For animals of eight phyla whose members are bilaterally symmetrical—particularly for kinorhynchs (Phylum Kinorhyncha) and loriciferans (Phylum Loricifera) and a newly proposed Cycliophora phylum—the nature of the body cavity is uncertain. Embryological studies are needed to determine the origin of the body cavity for members of these phyla before they can be placed in any of these groups. For priapulids (Phylum Priapulida), gastrotrichs (Phylum Gastrotricha), entoprocts (Phylum Entoprocta), ectoprocts, or bryozoans (Phylum Bryozoa), brachiopods (Phylum Brachiopoda), and phoronids (Phylum Phoronida), relationships to other phyla in the animal phylogeny are uncertain; some of the uncertainties are discussed in relevant essays. In establishing classification schemes, when we cannot place a species with any previously established phylum—Loricifera, for example—we create a new place for it. In creating a new phylum, we set that phylum forth as a hypothesis to be tested by studying relationships. Investigation of the origin of the body cavity is one mode of studying relationships between organisms. Affinities of the new Cycliophora (Symbion) phylum to existing phyla Entoprocta and Ectoprocta warrant testing.

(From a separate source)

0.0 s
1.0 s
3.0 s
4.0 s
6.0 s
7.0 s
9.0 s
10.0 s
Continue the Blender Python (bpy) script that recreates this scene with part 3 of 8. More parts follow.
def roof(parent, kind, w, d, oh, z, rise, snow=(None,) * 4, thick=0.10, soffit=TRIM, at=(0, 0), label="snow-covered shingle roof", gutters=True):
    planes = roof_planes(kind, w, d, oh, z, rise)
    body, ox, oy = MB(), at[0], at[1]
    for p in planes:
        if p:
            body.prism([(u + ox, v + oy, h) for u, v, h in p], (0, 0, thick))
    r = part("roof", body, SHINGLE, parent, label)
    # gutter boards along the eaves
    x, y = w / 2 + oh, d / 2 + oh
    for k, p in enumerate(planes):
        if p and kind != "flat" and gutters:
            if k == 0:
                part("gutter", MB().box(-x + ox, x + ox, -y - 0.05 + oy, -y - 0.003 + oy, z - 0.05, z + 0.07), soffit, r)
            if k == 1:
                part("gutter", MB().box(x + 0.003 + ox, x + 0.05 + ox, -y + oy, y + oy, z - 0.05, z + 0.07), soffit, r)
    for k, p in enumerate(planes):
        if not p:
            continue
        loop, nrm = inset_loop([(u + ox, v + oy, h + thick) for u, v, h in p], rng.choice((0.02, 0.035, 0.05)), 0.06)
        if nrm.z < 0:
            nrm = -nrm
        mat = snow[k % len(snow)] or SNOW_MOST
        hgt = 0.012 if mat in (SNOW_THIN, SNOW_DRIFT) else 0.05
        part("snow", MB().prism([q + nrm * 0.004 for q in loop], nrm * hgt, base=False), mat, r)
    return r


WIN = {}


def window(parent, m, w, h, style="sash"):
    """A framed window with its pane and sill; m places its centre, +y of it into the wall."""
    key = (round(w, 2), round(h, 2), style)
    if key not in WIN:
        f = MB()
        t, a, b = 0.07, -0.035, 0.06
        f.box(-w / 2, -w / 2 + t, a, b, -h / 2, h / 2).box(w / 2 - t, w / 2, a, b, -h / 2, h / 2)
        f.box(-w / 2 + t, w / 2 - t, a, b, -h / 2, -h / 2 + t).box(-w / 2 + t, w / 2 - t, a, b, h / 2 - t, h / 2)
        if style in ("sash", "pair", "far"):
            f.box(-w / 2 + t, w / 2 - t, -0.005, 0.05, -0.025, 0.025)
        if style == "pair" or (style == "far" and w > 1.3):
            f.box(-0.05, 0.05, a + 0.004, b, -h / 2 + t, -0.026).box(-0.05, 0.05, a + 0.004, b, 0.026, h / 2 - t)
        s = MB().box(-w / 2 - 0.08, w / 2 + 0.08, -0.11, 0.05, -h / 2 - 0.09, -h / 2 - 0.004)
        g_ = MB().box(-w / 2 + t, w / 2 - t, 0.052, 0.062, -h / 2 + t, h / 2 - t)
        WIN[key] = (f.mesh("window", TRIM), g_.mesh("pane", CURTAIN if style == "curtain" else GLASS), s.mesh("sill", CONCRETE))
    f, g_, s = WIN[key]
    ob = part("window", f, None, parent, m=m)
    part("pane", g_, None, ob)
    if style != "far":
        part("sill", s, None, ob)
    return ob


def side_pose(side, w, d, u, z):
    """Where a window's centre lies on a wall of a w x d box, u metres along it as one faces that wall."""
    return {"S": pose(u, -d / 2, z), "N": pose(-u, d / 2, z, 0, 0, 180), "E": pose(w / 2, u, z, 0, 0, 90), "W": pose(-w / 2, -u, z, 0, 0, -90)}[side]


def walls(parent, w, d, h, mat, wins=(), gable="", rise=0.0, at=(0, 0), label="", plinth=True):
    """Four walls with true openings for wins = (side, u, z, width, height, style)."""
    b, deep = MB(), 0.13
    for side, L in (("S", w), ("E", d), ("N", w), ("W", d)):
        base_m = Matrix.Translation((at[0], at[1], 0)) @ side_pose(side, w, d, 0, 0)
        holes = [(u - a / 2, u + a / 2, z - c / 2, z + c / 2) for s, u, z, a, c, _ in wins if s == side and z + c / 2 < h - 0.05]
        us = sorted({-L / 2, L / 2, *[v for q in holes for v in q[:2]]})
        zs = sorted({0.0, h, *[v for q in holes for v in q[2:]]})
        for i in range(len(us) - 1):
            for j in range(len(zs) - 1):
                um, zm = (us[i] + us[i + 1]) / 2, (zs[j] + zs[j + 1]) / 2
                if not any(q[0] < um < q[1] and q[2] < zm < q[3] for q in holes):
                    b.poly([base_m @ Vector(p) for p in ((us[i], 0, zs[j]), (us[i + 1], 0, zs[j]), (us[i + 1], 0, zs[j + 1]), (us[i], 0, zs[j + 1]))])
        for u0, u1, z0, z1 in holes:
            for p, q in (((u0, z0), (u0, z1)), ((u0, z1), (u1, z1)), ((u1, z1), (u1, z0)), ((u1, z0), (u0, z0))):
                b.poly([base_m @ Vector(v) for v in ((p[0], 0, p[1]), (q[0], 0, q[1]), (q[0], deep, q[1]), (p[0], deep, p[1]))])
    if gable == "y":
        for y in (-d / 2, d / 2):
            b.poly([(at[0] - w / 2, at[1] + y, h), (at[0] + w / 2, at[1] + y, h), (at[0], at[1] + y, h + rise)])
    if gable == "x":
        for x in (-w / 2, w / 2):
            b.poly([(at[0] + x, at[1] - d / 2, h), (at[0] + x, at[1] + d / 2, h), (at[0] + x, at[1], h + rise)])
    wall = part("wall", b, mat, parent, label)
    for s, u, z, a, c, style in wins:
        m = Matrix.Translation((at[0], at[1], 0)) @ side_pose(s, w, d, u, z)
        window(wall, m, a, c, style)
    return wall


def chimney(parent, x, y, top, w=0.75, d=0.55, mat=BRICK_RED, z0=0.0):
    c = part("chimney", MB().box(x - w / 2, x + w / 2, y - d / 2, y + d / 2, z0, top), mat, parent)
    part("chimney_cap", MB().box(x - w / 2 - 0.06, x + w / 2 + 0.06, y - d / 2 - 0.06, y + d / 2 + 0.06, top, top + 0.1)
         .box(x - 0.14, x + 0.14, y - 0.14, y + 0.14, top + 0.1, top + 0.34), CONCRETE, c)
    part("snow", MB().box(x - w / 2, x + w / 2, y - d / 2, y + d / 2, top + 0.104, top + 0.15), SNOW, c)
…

Two groups of coelomate animals are distinguished according to the fate of the blastopore—the site of invagination of the blastula. In protostome (“first mouth”) animals (Phyla Chelicerata through Onychophora), the blastopore is the site of the mouth of the adult. In deuterostomes (Phyla Chaetognatha through Craniata), the blastopore becomes the anus—the rear end of the intestine; the mouth forms as a secondary opening at the end opposite the anus. The deuterostome phyla are thought to have common ancestors more recent than their protostome ancestors. This protostome-deuterostome divergence occurred at least 520 million years ago, as judged from the presence of both protostomes and deuterostomes in the Lower (early) Cambrian fauna. The relationship of lophophorates, for example, to either deuterostome or protostome coelomates is not established.

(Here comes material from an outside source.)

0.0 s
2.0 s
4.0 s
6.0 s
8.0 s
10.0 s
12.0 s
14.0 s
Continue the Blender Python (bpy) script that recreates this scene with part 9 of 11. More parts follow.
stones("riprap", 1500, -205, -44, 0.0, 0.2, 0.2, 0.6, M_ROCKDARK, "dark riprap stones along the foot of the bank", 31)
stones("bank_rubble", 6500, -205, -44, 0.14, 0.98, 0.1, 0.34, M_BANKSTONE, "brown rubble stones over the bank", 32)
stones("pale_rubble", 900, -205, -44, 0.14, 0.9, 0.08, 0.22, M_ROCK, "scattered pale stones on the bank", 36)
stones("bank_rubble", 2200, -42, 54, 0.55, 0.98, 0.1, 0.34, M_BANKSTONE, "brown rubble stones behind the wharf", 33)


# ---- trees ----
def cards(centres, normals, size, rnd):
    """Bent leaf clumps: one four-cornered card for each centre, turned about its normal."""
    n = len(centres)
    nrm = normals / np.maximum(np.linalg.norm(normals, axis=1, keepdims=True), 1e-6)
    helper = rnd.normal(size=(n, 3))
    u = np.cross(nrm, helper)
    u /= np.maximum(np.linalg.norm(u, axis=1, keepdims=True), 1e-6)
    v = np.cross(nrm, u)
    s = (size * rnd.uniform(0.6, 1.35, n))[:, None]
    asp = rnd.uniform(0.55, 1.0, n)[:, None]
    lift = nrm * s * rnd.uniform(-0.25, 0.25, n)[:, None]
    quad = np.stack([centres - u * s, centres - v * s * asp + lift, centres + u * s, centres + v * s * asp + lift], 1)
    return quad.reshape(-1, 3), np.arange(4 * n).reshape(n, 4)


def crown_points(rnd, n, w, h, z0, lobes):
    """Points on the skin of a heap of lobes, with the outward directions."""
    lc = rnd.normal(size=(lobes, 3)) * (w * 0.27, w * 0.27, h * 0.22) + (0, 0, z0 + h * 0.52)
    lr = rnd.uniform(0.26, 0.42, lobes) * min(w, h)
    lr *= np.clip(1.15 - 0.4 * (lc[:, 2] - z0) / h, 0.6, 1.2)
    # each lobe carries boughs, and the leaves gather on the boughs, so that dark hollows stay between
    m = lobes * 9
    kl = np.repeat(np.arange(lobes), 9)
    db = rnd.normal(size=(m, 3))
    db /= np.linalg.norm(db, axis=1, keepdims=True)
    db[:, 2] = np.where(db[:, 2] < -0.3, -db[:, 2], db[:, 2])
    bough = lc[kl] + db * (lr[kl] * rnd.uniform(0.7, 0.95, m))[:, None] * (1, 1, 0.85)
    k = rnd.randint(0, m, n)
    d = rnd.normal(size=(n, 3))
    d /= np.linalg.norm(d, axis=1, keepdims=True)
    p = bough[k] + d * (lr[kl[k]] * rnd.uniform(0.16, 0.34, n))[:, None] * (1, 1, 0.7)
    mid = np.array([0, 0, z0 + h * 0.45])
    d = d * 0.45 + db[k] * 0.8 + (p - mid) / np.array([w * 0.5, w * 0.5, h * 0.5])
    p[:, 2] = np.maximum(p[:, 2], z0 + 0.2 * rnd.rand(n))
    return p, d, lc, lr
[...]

Most biologists agree that animals evolved from ancestral protoctists. Which protoctists, when, and in what sort of environments are questions that are still debated. Earl Hanson (Wesleyan University) amassed much information on the protoctist–animal connection and suggested that the question remains open. Patricia Wainright of Rutgers University (and colleagues) did the same for the fungus–animal connection. The Porifera (Phylum Porifera) evolved from the choanomonads (Class Choanomonada in Phylum Zoomastigota, including the zooflagellates), deduced from both molecular systematics (ribosomal nucleotide sequences) and details of fine structure of the cells. It is likely that the animal phyla other than poriferans, especially the eumetazoans, had different ancestors among the protoctists.